═════ Material

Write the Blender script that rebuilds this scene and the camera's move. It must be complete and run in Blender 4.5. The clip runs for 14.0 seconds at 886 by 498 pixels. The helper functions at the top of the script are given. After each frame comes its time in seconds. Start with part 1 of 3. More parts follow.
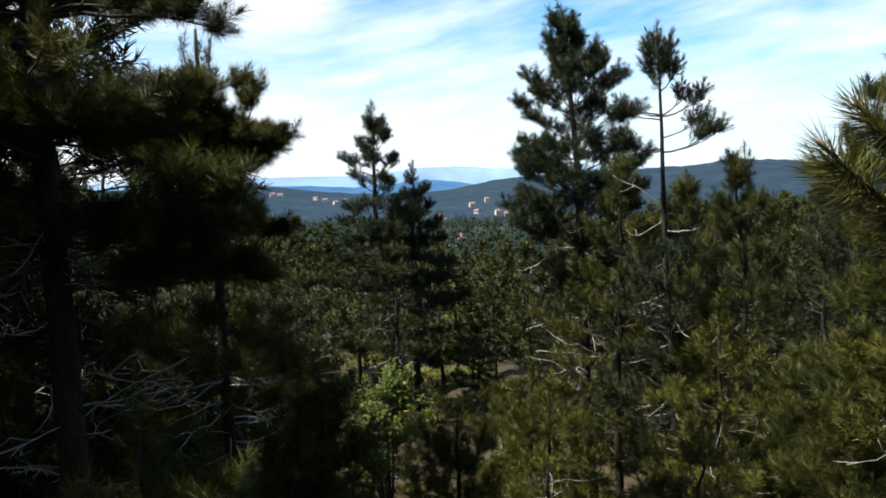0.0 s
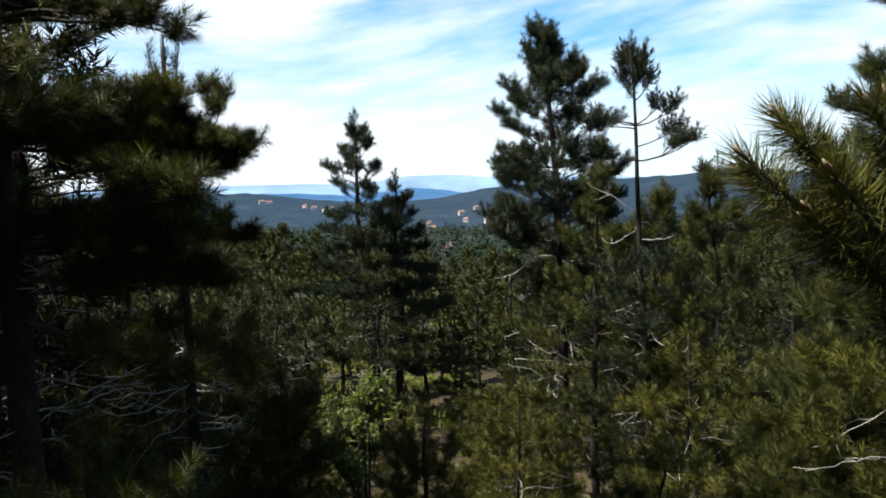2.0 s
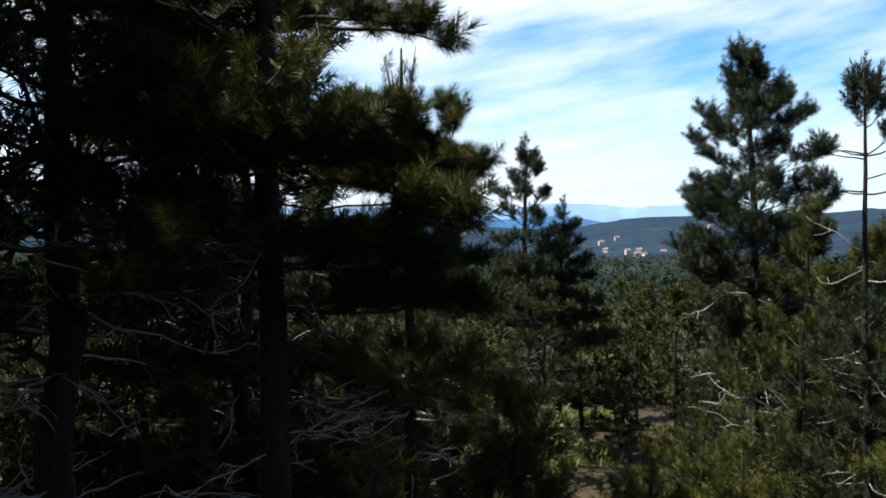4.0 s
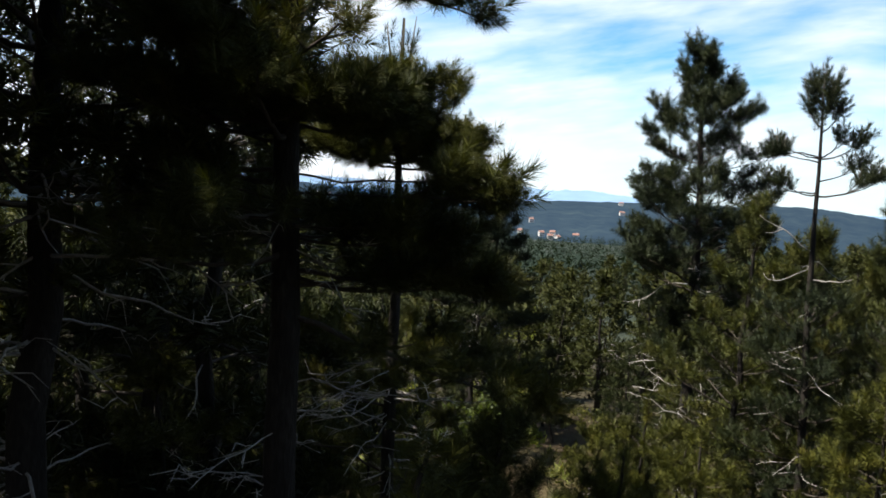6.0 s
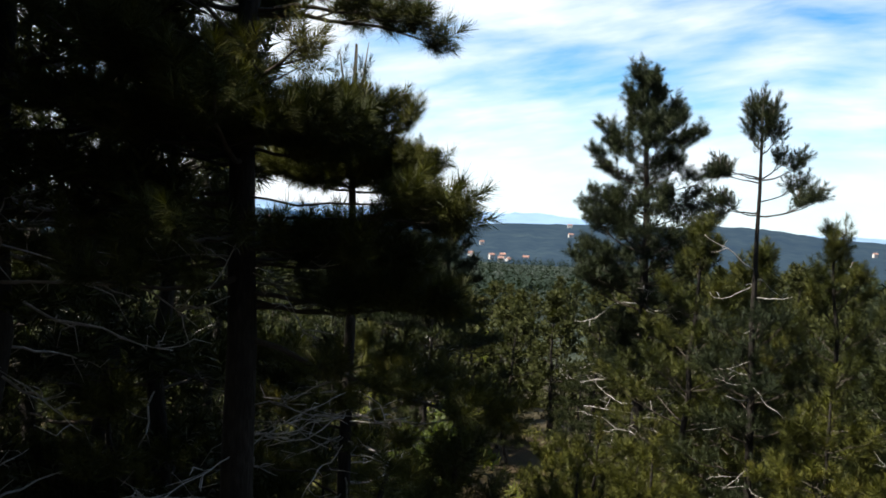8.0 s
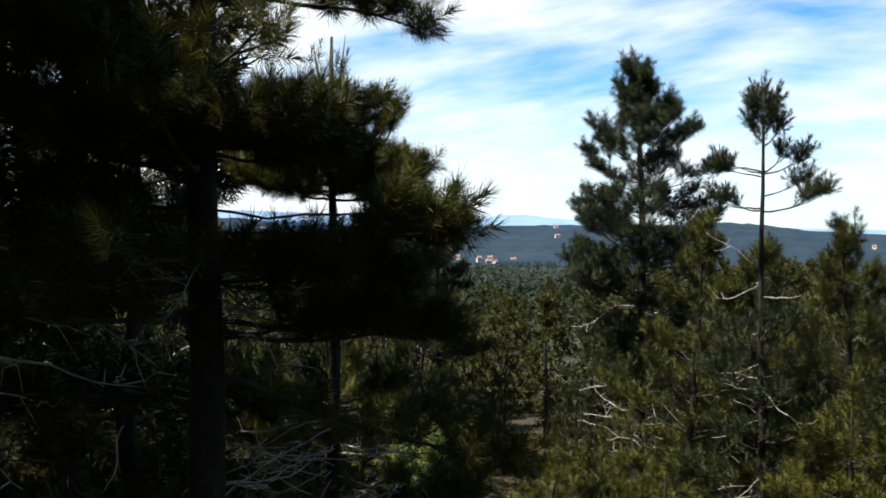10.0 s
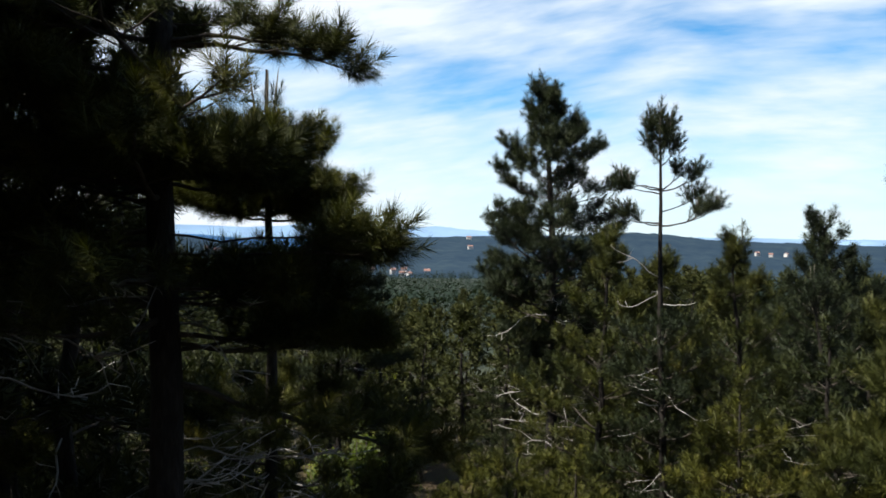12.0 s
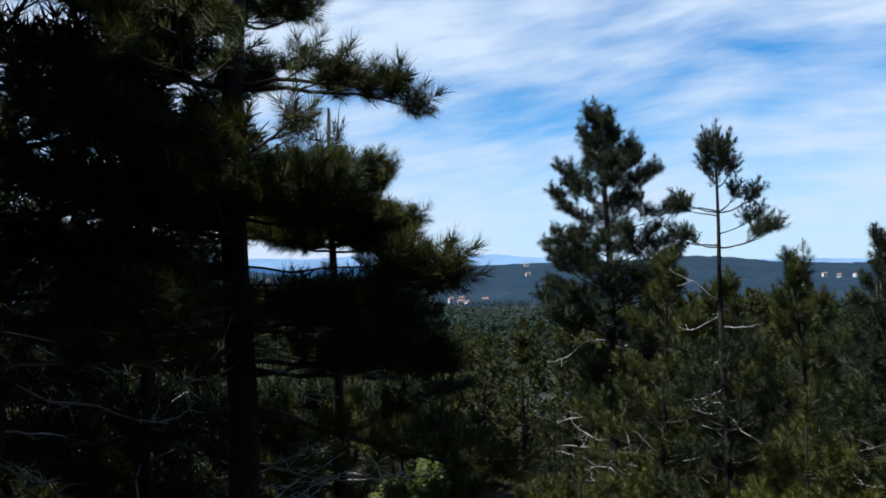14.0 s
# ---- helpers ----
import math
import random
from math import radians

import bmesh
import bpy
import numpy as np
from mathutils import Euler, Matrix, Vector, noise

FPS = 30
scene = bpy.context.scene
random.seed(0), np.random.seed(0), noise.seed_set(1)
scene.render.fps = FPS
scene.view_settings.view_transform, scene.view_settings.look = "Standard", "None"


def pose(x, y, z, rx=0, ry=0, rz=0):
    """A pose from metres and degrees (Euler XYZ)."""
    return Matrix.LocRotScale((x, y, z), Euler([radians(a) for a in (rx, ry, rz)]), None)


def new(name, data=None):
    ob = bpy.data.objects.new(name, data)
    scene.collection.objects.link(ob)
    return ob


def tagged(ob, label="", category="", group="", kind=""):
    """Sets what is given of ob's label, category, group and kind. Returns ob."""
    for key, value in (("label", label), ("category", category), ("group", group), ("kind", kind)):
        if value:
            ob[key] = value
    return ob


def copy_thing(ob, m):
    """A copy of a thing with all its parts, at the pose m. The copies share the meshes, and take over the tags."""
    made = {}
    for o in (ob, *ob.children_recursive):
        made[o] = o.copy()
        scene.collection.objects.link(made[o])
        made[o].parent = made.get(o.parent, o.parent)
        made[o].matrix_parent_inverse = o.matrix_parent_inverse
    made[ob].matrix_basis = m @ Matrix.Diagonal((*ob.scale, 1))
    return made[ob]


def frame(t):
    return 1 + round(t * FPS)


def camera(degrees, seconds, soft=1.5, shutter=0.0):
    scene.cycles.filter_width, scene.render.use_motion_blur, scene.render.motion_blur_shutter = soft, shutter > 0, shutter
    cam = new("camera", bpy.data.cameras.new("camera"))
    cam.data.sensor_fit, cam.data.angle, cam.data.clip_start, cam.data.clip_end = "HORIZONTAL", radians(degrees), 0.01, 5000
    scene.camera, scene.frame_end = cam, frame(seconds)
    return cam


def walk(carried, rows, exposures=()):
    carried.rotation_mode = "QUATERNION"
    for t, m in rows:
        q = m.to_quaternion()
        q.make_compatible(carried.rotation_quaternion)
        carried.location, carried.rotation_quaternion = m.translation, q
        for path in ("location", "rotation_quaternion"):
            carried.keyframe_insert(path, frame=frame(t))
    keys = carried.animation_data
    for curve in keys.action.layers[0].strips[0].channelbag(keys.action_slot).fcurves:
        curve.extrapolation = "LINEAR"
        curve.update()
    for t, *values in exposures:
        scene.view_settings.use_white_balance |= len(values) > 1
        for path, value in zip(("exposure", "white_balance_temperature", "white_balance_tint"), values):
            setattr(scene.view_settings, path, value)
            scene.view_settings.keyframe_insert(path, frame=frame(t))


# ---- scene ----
cam = camera(54.90, 14.0, soft=1.7)
PATH = [
    (0, pose(-0.000, 0.000, 1.600, 85.80, 2.20, 0.00)),
    (0.5, pose(0.156, -0.045, 1.579, 86.05, 2.07, -0.51)),
    (1, pose(0.191, -0.015, 1.585, 86.10, 1.99, -0.96)),
    (1.5, pose(0.185, -0.022, 1.583, 86.18, 1.97, -1.09)),
    (2, pose(0.184, -0.026, 1.583, 86.33, 1.94, -0.70)),
    (2.5, pose(0.189, -0.019, 1.582, 86.76, 1.51, 1.15)),
    (3, pose(0.016, -0.039, 1.565, 87.52, 1.07, 3.91)),
    (3.5, pose(-0.315, 0.256, 1.569, 88.11, 0.25, 7.30)),
    (3.7, pose(-0.433, 0.352, 1.573, 88.33, -0.10, 8.71)),
    (5.8, pose(-1.137, 0.384, 1.596, 86.62, -3.70, 4.11)),
    (6, pose(-1.169, 0.428, 1.596, 86.64, -3.85, 3.04)),
    (6.5, pose(-1.208, 0.494, 1.595, 86.93, -3.79, 1.26)),
    (7, pose(-1.202, 0.473, 1.588, 87.62, -3.72, 0.20)),
    (7.5, pose(-1.188, 0.413, 1.586, 88.12, -3.62, -0.29)),
    (8, pose(-1.190, 0.355, 1.586, 88.42, -3.33, -0.29)),
    (10.5, pose(-1.240, 1.008, 1.613, 88.96, -1.02, -1.56)),
    (11, pose(-1.287, 0.808, 1.614, 89.20, -0.97, -2.36)),
    (11.5, pose(-1.322, 0.619, 1.648, 89.22, -1.11, -4.37)),
    (12, pose(-1.342, 0.413, 1.649, 89.67, -0.95, -7.01)),
    (12.5, pose(-1.352, 0.307, 1.646, 90.31, -0.33, -9.83)),
    (13, pose(-1.357, 0.145, 1.643, 90.87, -0.03, -12.38)),
    (13.5, pose(-1.342, 0.090, 1.634, 91.33, 0.16, -10.33)),
    (14, pose(-1.370, 0.227, 1.638, 91.57, 0.40, -3.15)),
]
EXPOSURE = [(0.0, 1.6, 6500, 10), (2.5, 1.6, 6500, 10), (3.6, 1.5, 6100, 10), (6.0, 1.6, 6700, 10), (8.2, 1.6, 6750, 10), (11.0, 1.55, 6700, 10), (12.5, 1.26, 6300, 10), (14.0, 1.0, 5600, 10)]
walk(cam, PATH, EXPOSURE)

# ---- light ----
SUN_AZ, SUN_EL = -106.0, 57.0
world = bpy.data.worlds.new("sky")
scene.world = world
world.use_nodes = True
wn, wl = world.node_tree.nodes, world.node_tree.links
wn.clear()


w_out = wn.new("ShaderNodeOutputWorld")
w_bg = wn.new("ShaderNodeBackground")
w_bg.inputs["Strength"].default_value = 0.05
w_sky = wn.new("ShaderNodeTexSky")
w_sky.sky_type, w_sky.sun_disc = "NISHITA", False
w_sky.sun_elevation, w_sky.sun_rotation = radians(SUN_EL), radians(SUN_AZ)
w_sky.altitude, w_sky.air_density, w_sky.dust_density, w_sky.ozone_density = 500, 1.0, 0.15, 3.0
# high thin clouds, drawn out into streaks: laid out by bearing and height in tens of degrees
def wmath(op, a, b=0.0, clamp=False):
    n = wn.new("ShaderNodeMath")
    n.operation, n.use_clamp = op, clamp
    for k, v in enumerate((a, b)):
        if isinstance(v, (int, float)):
            n.inputs[k].default_value = v
        else:
            wl.new(v, n.inputs[k])
    return n.outputs[0]


def streaks(x, y, sx, sy, shift, detail, rough):
    c = wn.new("ShaderNodeCombineXYZ")
    wl.new(wmath("MULTIPLY", x, sx), c.inputs[0]); wl.new(wmath("MULTIPLY", y, sy), c.inputs[1]); c.inputs[2].default_value = shift
    n = wn.new("ShaderNodeTexNoise")
    n.inputs["Scale"].default_value, n.inputs["Detail"].default_value, n.inputs["Roughness"].default_value, n.inputs["Distortion"].default_value = 1.0, detail, rough, 0.12
    wl.new(c.outputs[0], n.inputs["Vector"])
    return n.outputs["Fac"]


w_co = wn.new("ShaderNodeTexCoord")
w_sep = wn.new("ShaderNodeSeparateXYZ")
wl.new(w_co.outputs["Generated"], w_sep.inputs[0])
w_az = wmath("MULTIPLY", wmath("ARCTAN2", w_sep.outputs["X"], w_sep.outputs["Y"]), 5.73)
w_el = wmath("MULTIPLY", wmath("ARCSINE", wmath("MAXIMUM", w_sep.outputs["Z"], 0.0)), 5.73)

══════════

Required task: Copy out all the data without changing anything, and drop the pictures.

Problem solution:
Write the Blender script that rebuilds this scene and the camera's move. It must be complete and run in Blender 4.5. The clip runs for 14.0 seconds at 886 by 498 pixels. The helper functions at the top of the script are given. After each frame comes its time in seconds. Start with part 1 of 3. More parts follow.
0.0 s
2.0 s
4.0 s
6.0 s
8.0 s
10.0 s
12.0 s
14.0 s
# ---- helpers ----
import math
import random
from math import radians

import bmesh
import bpy
import numpy as np
from mathutils import Euler, Matrix, Vector, noise

FPS = 30
scene = bpy.context.scene
random.seed(0), np.random.seed(0), noise.seed_set(1)
scene.render.fps = FPS
scene.view_settings.view_transform, scene.view_settings.look = "Standard", "None"


def pose(x, y, z, rx=0, ry=0, rz=0):
    """A pose from metres and degrees (Euler XYZ)."""
    return Matrix.LocRotScale((x, y, z), Euler([radians(a) for a in (rx, ry, rz)]), None)


def new(name, data=None):
    ob = bpy.data.objects.new(name, data)
    scene.collection.objects.link(ob)
    return ob


def tagged(ob, label="", category="", group="", kind=""):
    """Sets what is given of ob's label, category, group and kind. Returns ob."""
    for key, value in (("label", label), ("category", category), ("group", group), ("kind", kind)):
        if value:
            ob[key] = value
    return ob


def copy_thing(ob, m):
    """A copy of a thing with all its parts, at the pose m. The copies share the meshes, and take over the tags."""
    made = {}
    for o in (ob, *ob.children_recursive):
        made[o] = o.copy()
        scene.collection.objects.link(made[o])
        made[o].parent = made.get(o.parent, o.parent)
        made[o].matrix_parent_inverse = o.matrix_parent_inverse
    made[ob].matrix_basis = m @ Matrix.Diagonal((*ob.scale, 1))
    return made[ob]


def frame(t):
    return 1 + round(t * FPS)


def camera(degrees, seconds, soft=1.5, shutter=0.0):
    scene.cycles.filter_width, scene.render.use_motion_blur, scene.render.motion_blur_shutter = soft, shutter > 0, shutter
    cam = new("camera", bpy.data.cameras.new("camera"))
    cam.data.sensor_fit, cam.data.angle, cam.data.clip_start, cam.data.clip_end = "HORIZONTAL", radians(degrees), 0.01, 5000
    scene.camera, scene.frame_end = cam, frame(seconds)
    return cam


def walk(carried, rows, exposures=()):
    carried.rotation_mode = "QUATERNION"
    for t, m in rows:
        q = m.to_quaternion()
        q.make_compatible(carried.rotation_quaternion)
        carried.location, carried.rotation_quaternion = m.translation, q
        for path in ("location", "rotation_quaternion"):
            carried.keyframe_insert(path, frame=frame(t))
    keys = carried.animation_data
    for curve in keys.action.layers[0].strips[0].channelbag(keys.action_slot).fcurves:
        curve.extrapolation = "LINEAR"
        curve.update()
    for t, *values in exposures:
        scene.view_settings.use_white_balance |= len(values) > 1
        for path, value in zip(("exposure", "white_balance_temperature", "white_balance_tint"), values):
            setattr(scene.view_settings, path, value)
            scene.view_settings.keyframe_insert(path, frame=frame(t))


# ---- scene ----
cam = camera(54.90, 14.0, soft=1.7)
PATH = [
    (0, pose(-0.000, 0.000, 1.600, 85.80, 2.20, 0.00)),
    (0.5, pose(0.156, -0.045, 1.579, 86.05, 2.07, -0.51)),
    (1, pose(0.191, -0.015, 1.585, 86.10, 1.99, -0.96)),
    (1.5, pose(0.185, -0.022, 1.583, 86.18, 1.97, -1.09)),
    (2, pose(0.184, -0.026, 1.583, 86.33, 1.94, -0.70)),
    (2.5, pose(0.189, -0.019, 1.582, 86.76, 1.51, 1.15)),
    (3, pose(0.016, -0.039, 1.565, 87.52, 1.07, 3.91)),
    (3.5, pose(-0.315, 0.256, 1.569, 88.11, 0.25, 7.30)),
    (3.7, pose(-0.433, 0.352, 1.573, 88.33, -0.10, 8.71)),
    (5.8, pose(-1.137, 0.384, 1.596, 86.62, -3.70, 4.11)),
    (6, pose(-1.169, 0.428, 1.596, 86.64, -3.85, 3.04)),
    (6.5, pose(-1.208, 0.494, 1.595, 86.93, -3.79, 1.26)),
    (7, pose(-1.202, 0.473, 1.588, 87.62, -3.72, 0.20)),
    (7.5, pose(-1.188, 0.413, 1.586, 88.12, -3.62, -0.29)),
    (8, pose(-1.190, 0.355, 1.586, 88.42, -3.33, -0.29)),
    (10.5, pose(-1.240, 1.008, 1.613, 88.96, -1.02, -1.56)),
    (11, pose(-1.287, 0.808, 1.614, 89.20, -0.97, -2.36)),
    (11.5, pose(-1.322, 0.619, 1.648, 89.22, -1.11, -4.37)),
    (12, pose(-1.342, 0.413, 1.649, 89.67, -0.95, -7.01)),
    (12.5, pose(-1.352, 0.307, 1.646, 90.31, -0.33, -9.83)),
    (13, pose(-1.357, 0.145, 1.643, 90.87, -0.03, -12.38)),
    (13.5, pose(-1.342, 0.090, 1.634, 91.33, 0.16, -10.33)),
    (14, pose(-1.370, 0.227, 1.638, 91.57, 0.40, -3.15)),
]
EXPOSURE = [(0.0, 1.6, 6500, 10), (2.5, 1.6, 6500, 10), (3.6, 1.5, 6100, 10), (6.0, 1.6, 6700, 10), (8.2, 1.6, 6750, 10), (11.0, 1.55, 6700, 10), (12.5, 1.26, 6300, 10), (14.0, 1.0, 5600, 10)]
walk(cam, PATH, EXPOSURE)

# ---- light ----
SUN_AZ, SUN_EL = -106.0, 57.0
world = bpy.data.worlds.new("sky")
scene.world = world
world.use_nodes = True
wn, wl = world.node_tree.nodes, world.node_tree.links
wn.clear()


w_out = wn.new("ShaderNodeOutputWorld")
w_bg = wn.new("ShaderNodeBackground")
w_bg.inputs["Strength"].default_value = 0.05
w_sky = wn.new("ShaderNodeTexSky")
w_sky.sky_type, w_sky.sun_disc = "NISHITA", False
w_sky.sun_elevation, w_sky.sun_rotation = radians(SUN_EL), radians(SUN_AZ)
w_sky.altitude, w_sky.air_density, w_sky.dust_density, w_sky.ozone_density = 500, 1.0, 0.15, 3.0
# high thin clouds, drawn out into streaks: laid out by bearing and height in tens of degrees
def wmath(op, a, b=0.0, clamp=False):
    n = wn.new("ShaderNodeMath")
    n.operation, n.use_clamp = op, clamp
    for k, v in enumerate((a, b)):
        if isinstance(v, (int, float)):
            n.inputs[k].default_value = v
        else:
            wl.new(v, n.inputs[k])
    return n.outputs[0]


def streaks(x, y, sx, sy, shift, detail, rough):
    c = wn.new("ShaderNodeCombineXYZ")
    wl.new(wmath("MULTIPLY", x, sx), c.inputs[0]); wl.new(wmath("MULTIPLY", y, sy), c.inputs[1]); c.inputs[2].default_value = shift
    n = wn.new("ShaderNodeTexNoise")
    n.inputs["Scale"].default_value, n.inputs["Detail"].default_value, n.inputs["Roughness"].default_value, n.inputs["Distortion"].default_value = 1.0, detail, rough, 0.12
    wl.new(c.outputs[0], n.inputs["Vector"])
    return n.outputs["Fac"]


w_co = wn.new("ShaderNodeTexCoord")
w_sep = wn.new("ShaderNodeSeparateXYZ")
wl.new(w_co.outputs["Generated"], w_sep.inputs[0])
w_az = wmath("MULTIPLY", wmath("ARCTAN2", w_sep.outputs["X"], w_sep.outputs["Y"]), 5.73)
w_el = wmath("MULTIPLY", wmath("ARCSINE", wmath("MAXIMUM", w_sep.outputs["Z"], 0.0)), 5.73)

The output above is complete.